Clips as scene scripts

++++++++++++++++++++

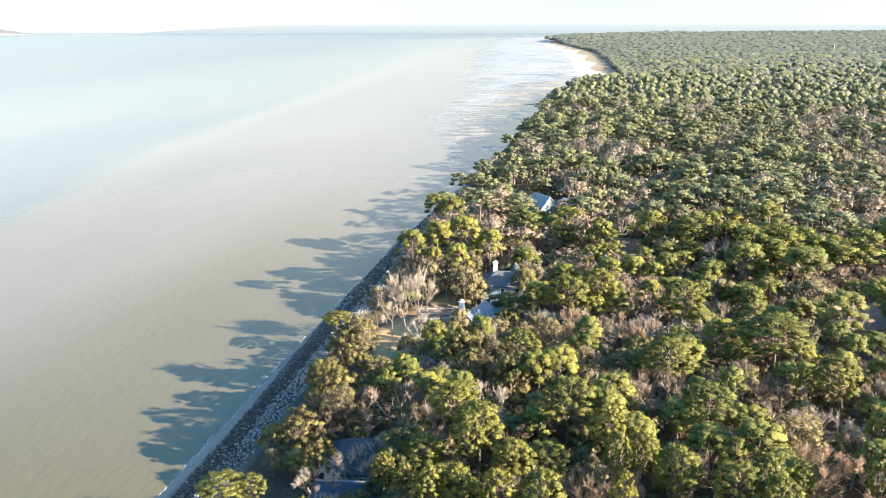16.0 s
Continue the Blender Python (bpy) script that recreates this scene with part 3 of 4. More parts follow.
def make_bare(seed, detail=1.0, dense=1.0):
    """Leafless tree: forking limbs and a haze of fine twigs."""
    rng = np.random.default_rng(seed)
    h = 14.0
    full = detail > 0.6
    segs, pts = bent_trunk(rng, h * 0.3, 0.24, 3, 0.4)
    limbs, tips = [], []

    def grow(p, d, length, r, depth):
        q = p + d * length
        limbs.append((p, q, r, r * 0.62))
        if depth == 0:
            tips.append((q, d))
            return
        for _ in range(3 if depth > 1 else 2 + int(rng.random() < 0.5)):
            e = d + rng.normal(scale=0.40, size=3) + (0, 0, 0.16)
            grow(q, e / np.linalg.norm(e), length * rng.uniform(0.62, 0.9), r * 0.6, depth - 1)
    for i in range(5 if detail > 0.3 else 4):
        a = i * 2 * math.pi / 5 + rng.uniform(-0.4, 0.4)
        d = np.array([math.cos(a) * 0.9, math.sin(a) * 0.9, rng.uniform(0.5, 1.3)])
        grow(pts[-1] - (0, 0, rng.uniform(0, 1.0)), d / np.linalg.norm(d), h * 0.22, 0.12, 3 if full else 2 if detail > 0.3 else 1)
    vs, fs, base = [], [], 0
    m = int((18 if full else 18) * dense)
    for q, d in tips:
        dirs = d + rng.normal(scale=0.5, size=(m, 3)) + (0, 0, 0.3)
        dirs /= np.linalg.norm(dirs, axis=1, keepdims=True)
        ln = rng.uniform(0.7, 1.9, (m, 1))
        w = np.cross(dirs, rng.normal(size=(m, 3)))
        w *= (1.0 if dense == 1.0 else 1.7) * (0.035 if full else 0.06 if detail > 0.3 else 0.13) / (np.linalg.norm(w, axis=1, keepdims=True) + 1e-9)
        st = q - d * rng.uniform(0, 1.4, (m, 1))
        vs.append(np.stack([st - w, st + w, st + dirs * ln], 1).reshape(-1, 3))
        fs.append(np.arange(m * 3).reshape(-1, 3) + base)
        base += m * 3
    return tubes(segs, 6 if full else 4), tubes(limbs, 3), (np.concatenate(vs), np.concatenate(fs), None)


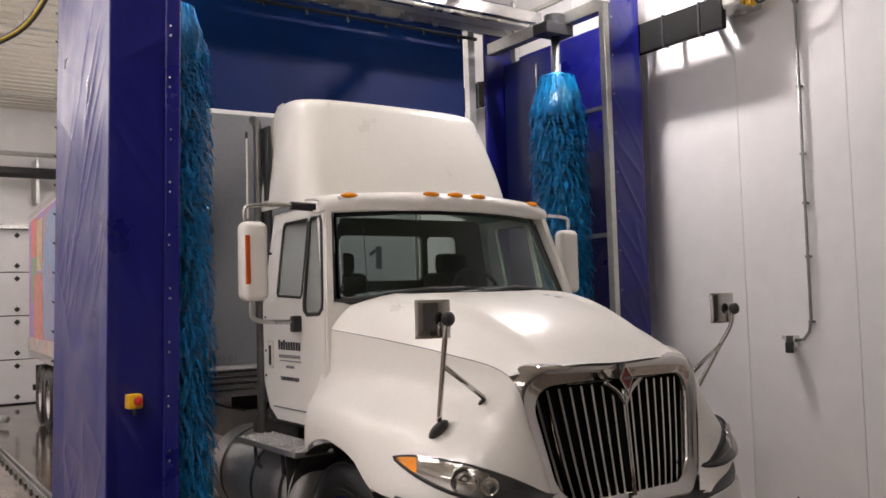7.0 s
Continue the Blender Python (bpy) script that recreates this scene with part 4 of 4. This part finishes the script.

++++++++++++++++++++

> [GIVEN TASK]
Write out every line above exactly as it is, leaving out the pictures.

> [RESULT BELOW]
16.0 s
Continue the Blender Python (bpy) script that recreates this scene with part 3 of 4. More parts follow.
def make_bare(seed, detail=1.0, dense=1.0):
    """Leafless tree: forking limbs and a haze of fine twigs."""
    rng = np.random.default_rng(seed)
    h = 14.0
    full = detail > 0.6
    segs, pts = bent_trunk(rng, h * 0.3, 0.24, 3, 0.4)
    limbs, tips = [], []

    def grow(p, d, length, r, depth):
        q = p + d * length
        limbs.append((p, q, r, r * 0.62))
        if depth == 0:
            tips.append((q, d))
            return
        for _ in range(3 if depth > 1 else 2 + int(rng.random() < 0.5)):
            e = d + rng.normal(scale=0.40, size=3) + (0, 0, 0.16)
            grow(q, e / np.linalg.norm(e), length * rng.uniform(0.62, 0.9), r * 0.6, depth - 1)
    for i in range(5 if detail > 0.3 else 4):
        a = i * 2 * math.pi / 5 + rng.uniform(-0.4, 0.4)
        d = np.array([math.cos(a) * 0.9, math.sin(a) * 0.9, rng.uniform(0.5, 1.3)])
        grow(pts[-1] - (0, 0, rng.uniform(0, 1.0)), d / np.linalg.norm(d), h * 0.22, 0.12, 3 if full else 2 if detail > 0.3 else 1)
    vs, fs, base = [], [], 0
    m = int((18 if full else 18) * dense)
    for q, d in tips:
        dirs = d + rng.normal(scale=0.5, size=(m, 3)) + (0, 0, 0.3)
        dirs /= np.linalg.norm(dirs, axis=1, keepdims=True)
        ln = rng.uniform(0.7, 1.9, (m, 1))
        w = np.cross(dirs, rng.normal(size=(m, 3)))
        w *= (1.0 if dense == 1.0 else 1.7) * (0.035 if full else 0.06 if detail > 0.3 else 0.13) / (np.linalg.norm(w, axis=1, keepdims=True) + 1e-9)
        st = q - d * rng.uniform(0, 1.4, (m, 1))
        vs.append(np.stack([st - w, st + w, st + dirs * ln], 1).reshape(-1, 3))
        fs.append(np.arange(m * 3).reshape(-1, 3) + base)
        base += m * 3
    return tubes(segs, 6 if full else 4), tubes(limbs, 3), (np.concatenate(vs), np.concatenate(fs), None)


7.0 s
Continue the Blender Python (bpy) script that recreates this scene with part 4 of 4. This part finishes the script.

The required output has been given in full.